• [TASK BRIEF]:
Reproduce the material in full, exactly as written.

<<<<

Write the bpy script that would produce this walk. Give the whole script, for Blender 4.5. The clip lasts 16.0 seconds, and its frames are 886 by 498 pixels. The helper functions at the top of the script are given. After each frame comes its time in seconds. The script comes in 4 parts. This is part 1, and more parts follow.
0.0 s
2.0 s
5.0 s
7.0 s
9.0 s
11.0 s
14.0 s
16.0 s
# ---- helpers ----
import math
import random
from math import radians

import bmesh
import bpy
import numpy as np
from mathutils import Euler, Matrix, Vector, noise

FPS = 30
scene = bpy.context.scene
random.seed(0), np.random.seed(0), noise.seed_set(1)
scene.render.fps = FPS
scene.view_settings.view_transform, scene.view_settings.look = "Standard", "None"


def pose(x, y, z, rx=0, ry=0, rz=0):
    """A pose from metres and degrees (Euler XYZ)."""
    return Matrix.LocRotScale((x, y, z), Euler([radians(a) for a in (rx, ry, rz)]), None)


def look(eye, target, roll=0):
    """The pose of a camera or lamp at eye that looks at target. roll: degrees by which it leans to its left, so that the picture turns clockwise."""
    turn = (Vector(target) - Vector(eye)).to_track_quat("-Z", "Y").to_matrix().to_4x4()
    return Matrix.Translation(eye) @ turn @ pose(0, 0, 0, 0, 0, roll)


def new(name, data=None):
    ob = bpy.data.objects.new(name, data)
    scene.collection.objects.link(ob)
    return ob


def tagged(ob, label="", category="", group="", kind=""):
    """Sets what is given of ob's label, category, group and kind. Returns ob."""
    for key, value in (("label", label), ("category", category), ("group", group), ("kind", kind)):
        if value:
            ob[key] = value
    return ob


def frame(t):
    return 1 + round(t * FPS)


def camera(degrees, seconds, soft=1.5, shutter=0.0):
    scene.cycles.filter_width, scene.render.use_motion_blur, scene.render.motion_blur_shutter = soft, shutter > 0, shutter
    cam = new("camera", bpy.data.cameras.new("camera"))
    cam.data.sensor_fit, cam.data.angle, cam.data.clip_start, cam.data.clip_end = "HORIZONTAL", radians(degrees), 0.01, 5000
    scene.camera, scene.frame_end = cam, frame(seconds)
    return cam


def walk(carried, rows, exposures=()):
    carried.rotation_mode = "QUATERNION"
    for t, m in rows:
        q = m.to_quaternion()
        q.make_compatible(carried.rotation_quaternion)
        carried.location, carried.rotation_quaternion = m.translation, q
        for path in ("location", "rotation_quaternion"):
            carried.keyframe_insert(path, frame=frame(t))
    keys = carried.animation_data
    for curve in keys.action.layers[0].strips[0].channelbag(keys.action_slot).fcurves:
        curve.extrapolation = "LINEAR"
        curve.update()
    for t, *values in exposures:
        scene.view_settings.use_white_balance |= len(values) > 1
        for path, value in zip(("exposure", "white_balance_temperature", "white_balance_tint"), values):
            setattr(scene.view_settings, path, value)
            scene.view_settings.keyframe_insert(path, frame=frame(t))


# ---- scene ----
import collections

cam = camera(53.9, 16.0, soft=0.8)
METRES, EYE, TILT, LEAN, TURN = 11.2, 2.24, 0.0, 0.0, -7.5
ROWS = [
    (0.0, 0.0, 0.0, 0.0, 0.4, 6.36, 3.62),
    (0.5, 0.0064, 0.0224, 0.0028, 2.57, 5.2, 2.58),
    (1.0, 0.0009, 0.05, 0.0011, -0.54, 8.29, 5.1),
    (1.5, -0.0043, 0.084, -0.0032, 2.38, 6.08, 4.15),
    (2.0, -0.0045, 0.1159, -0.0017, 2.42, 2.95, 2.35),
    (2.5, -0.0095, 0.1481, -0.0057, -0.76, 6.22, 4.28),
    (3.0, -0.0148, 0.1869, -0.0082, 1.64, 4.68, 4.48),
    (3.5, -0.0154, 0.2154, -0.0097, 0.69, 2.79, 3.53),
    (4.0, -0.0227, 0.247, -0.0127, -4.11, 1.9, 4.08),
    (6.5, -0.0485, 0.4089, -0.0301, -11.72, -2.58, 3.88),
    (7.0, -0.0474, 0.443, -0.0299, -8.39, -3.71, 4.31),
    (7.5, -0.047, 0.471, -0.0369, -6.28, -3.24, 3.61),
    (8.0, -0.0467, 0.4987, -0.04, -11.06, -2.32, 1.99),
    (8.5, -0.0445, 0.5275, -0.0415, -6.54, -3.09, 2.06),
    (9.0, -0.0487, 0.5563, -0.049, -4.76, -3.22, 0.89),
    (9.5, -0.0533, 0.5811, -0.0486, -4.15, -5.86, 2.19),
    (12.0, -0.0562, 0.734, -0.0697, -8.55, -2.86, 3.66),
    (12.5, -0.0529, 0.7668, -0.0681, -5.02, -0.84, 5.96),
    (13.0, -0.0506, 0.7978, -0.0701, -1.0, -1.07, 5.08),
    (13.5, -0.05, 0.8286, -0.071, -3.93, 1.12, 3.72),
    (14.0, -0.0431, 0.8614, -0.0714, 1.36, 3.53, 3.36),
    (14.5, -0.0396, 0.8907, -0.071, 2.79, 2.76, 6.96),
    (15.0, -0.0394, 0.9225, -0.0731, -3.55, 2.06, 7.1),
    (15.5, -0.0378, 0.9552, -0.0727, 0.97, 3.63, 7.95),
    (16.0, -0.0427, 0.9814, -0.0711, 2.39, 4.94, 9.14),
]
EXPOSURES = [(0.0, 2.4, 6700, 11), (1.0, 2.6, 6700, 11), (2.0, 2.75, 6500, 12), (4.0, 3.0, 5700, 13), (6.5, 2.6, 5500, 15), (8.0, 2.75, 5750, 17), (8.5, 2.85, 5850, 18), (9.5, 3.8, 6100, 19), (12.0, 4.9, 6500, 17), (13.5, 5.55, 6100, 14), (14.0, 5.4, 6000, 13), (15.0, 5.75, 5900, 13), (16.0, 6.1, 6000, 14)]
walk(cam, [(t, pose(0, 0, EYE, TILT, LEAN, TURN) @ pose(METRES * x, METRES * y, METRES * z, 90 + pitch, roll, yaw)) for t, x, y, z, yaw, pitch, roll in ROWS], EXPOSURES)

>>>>

• [OUTPUT FOR THIS TASK]:
Write the bpy script that would produce this walk. Give the whole script, for Blender 4.5. The clip lasts 16.0 seconds, and its frames are 886 by 498 pixels. The helper functions at the top of the script are given. After each frame comes its time in seconds. The script comes in 4 parts. This is part 1, and more parts follow.
0.0 s
2.0 s
5.0 s
7.0 s
9.0 s
11.0 s
14.0 s
16.0 s
# ---- helpers ----
import math
import random
from math import radians

import bmesh
import bpy
import numpy as np
from mathutils import Euler, Matrix, Vector, noise

FPS = 30
scene = bpy.context.scene
random.seed(0), np.random.seed(0), noise.seed_set(1)
scene.render.fps = FPS
scene.view_settings.view_transform, scene.view_settings.look = "Standard", "None"


def pose(x, y, z, rx=0, ry=0, rz=0):
    """A pose from metres and degrees (Euler XYZ)."""
    return Matrix.LocRotScale((x, y, z), Euler([radians(a) for a in (rx, ry, rz)]), None)


def look(eye, target, roll=0):
    """The pose of a camera or lamp at eye that looks at target. roll: degrees by which it leans to its left, so that the picture turns clockwise."""
    turn = (Vector(target) - Vector(eye)).to_track_quat("-Z", "Y").to_matrix().to_4x4()
    return Matrix.Translation(eye) @ turn @ pose(0, 0, 0, 0, 0, roll)


def new(name, data=None):
    ob = bpy.data.objects.new(name, data)
    scene.collection.objects.link(ob)
    return ob


def tagged(ob, label="", category="", group="", kind=""):
    """Sets what is given of ob's label, category, group and kind. Returns ob."""
    for key, value in (("label", label), ("category", category), ("group", group), ("kind", kind)):
        if value:
            ob[key] = value
    return ob


def frame(t):
    return 1 + round(t * FPS)


def camera(degrees, seconds, soft=1.5, shutter=0.0):
    scene.cycles.filter_width, scene.render.use_motion_blur, scene.render.motion_blur_shutter = soft, shutter > 0, shutter
    cam = new("camera", bpy.data.cameras.new("camera"))
    cam.data.sensor_fit, cam.data.angle, cam.data.clip_start, cam.data.clip_end = "HORIZONTAL", radians(degrees), 0.01, 5000
    scene.camera, scene.frame_end = cam, frame(seconds)
    return cam


def walk(carried, rows, exposures=()):
    carried.rotation_mode = "QUATERNION"
    for t, m in rows:
        q = m.to_quaternion()
        q.make_compatible(carried.rotation_quaternion)
        carried.location, carried.rotation_quaternion = m.translation, q
        for path in ("location", "rotation_quaternion"):
            carried.keyframe_insert(path, frame=frame(t))
    keys = carried.animation_data
    for curve in keys.action.layers[0].strips[0].channelbag(keys.action_slot).fcurves:
        curve.extrapolation = "LINEAR"
        curve.update()
    for t, *values in exposures:
        scene.view_settings.use_white_balance |= len(values) > 1
        for path, value in zip(("exposure", "white_balance_temperature", "white_balance_tint"), values):
            setattr(scene.view_settings, path, value)
            scene.view_settings.keyframe_insert(path, frame=frame(t))


# ---- scene ----
import collections

cam = camera(53.9, 16.0, soft=0.8)
METRES, EYE, TILT, LEAN, TURN = 11.2, 2.24, 0.0, 0.0, -7.5
ROWS = [
    (0.0, 0.0, 0.0, 0.0, 0.4, 6.36, 3.62),
    (0.5, 0.0064, 0.0224, 0.0028, 2.57, 5.2, 2.58),
    (1.0, 0.0009, 0.05, 0.0011, -0.54, 8.29, 5.1),
    (1.5, -0.0043, 0.084, -0.0032, 2.38, 6.08, 4.15),
    (2.0, -0.0045, 0.1159, -0.0017, 2.42, 2.95, 2.35),
    (2.5, -0.0095, 0.1481, -0.0057, -0.76, 6.22, 4.28),
    (3.0, -0.0148, 0.1869, -0.0082, 1.64, 4.68, 4.48),
    (3.5, -0.0154, 0.2154, -0.0097, 0.69, 2.79, 3.53),
    (4.0, -0.0227, 0.247, -0.0127, -4.11, 1.9, 4.08),
    (6.5, -0.0485, 0.4089, -0.0301, -11.72, -2.58, 3.88),
    (7.0, -0.0474, 0.443, -0.0299, -8.39, -3.71, 4.31),
    (7.5, -0.047, 0.471, -0.0369, -6.28, -3.24, 3.61),
    (8.0, -0.0467, 0.4987, -0.04, -11.06, -2.32, 1.99),
    (8.5, -0.0445, 0.5275, -0.0415, -6.54, -3.09, 2.06),
    (9.0, -0.0487, 0.5563, -0.049, -4.76, -3.22, 0.89),
    (9.5, -0.0533, 0.5811, -0.0486, -4.15, -5.86, 2.19),
    (12.0, -0.0562, 0.734, -0.0697, -8.55, -2.86, 3.66),
    (12.5, -0.0529, 0.7668, -0.0681, -5.02, -0.84, 5.96),
    (13.0, -0.0506, 0.7978, -0.0701, -1.0, -1.07, 5.08),
    (13.5, -0.05, 0.8286, -0.071, -3.93, 1.12, 3.72),
    (14.0, -0.0431, 0.8614, -0.0714, 1.36, 3.53, 3.36),
    (14.5, -0.0396, 0.8907, -0.071, 2.79, 2.76, 6.96),
    (15.0, -0.0394, 0.9225, -0.0731, -3.55, 2.06, 7.1),
    (15.5, -0.0378, 0.9552, -0.0727, 0.97, 3.63, 7.95),
    (16.0, -0.0427, 0.9814, -0.0711, 2.39, 4.94, 9.14),
]
EXPOSURES = [(0.0, 2.4, 6700, 11), (1.0, 2.6, 6700, 11), (2.0, 2.75, 6500, 12), (4.0, 3.0, 5700, 13), (6.5, 2.6, 5500, 15), (8.0, 2.75, 5750, 17), (8.5, 2.85, 5850, 18), (9.5, 3.8, 6100, 19), (12.0, 4.9, 6500, 17), (13.5, 5.55, 6100, 14), (14.0, 5.4, 6000, 13), (15.0, 5.75, 5900, 13), (16.0, 6.1, 6000, 14)]
walk(cam, [(t, pose(0, 0, EYE, TILT, LEAN, TURN) @ pose(METRES * x, METRES * y, METRES * z, 90 + pitch, roll, yaw)) for t, x, y, z, yaw, pitch, roll in ROWS], EXPOSURES)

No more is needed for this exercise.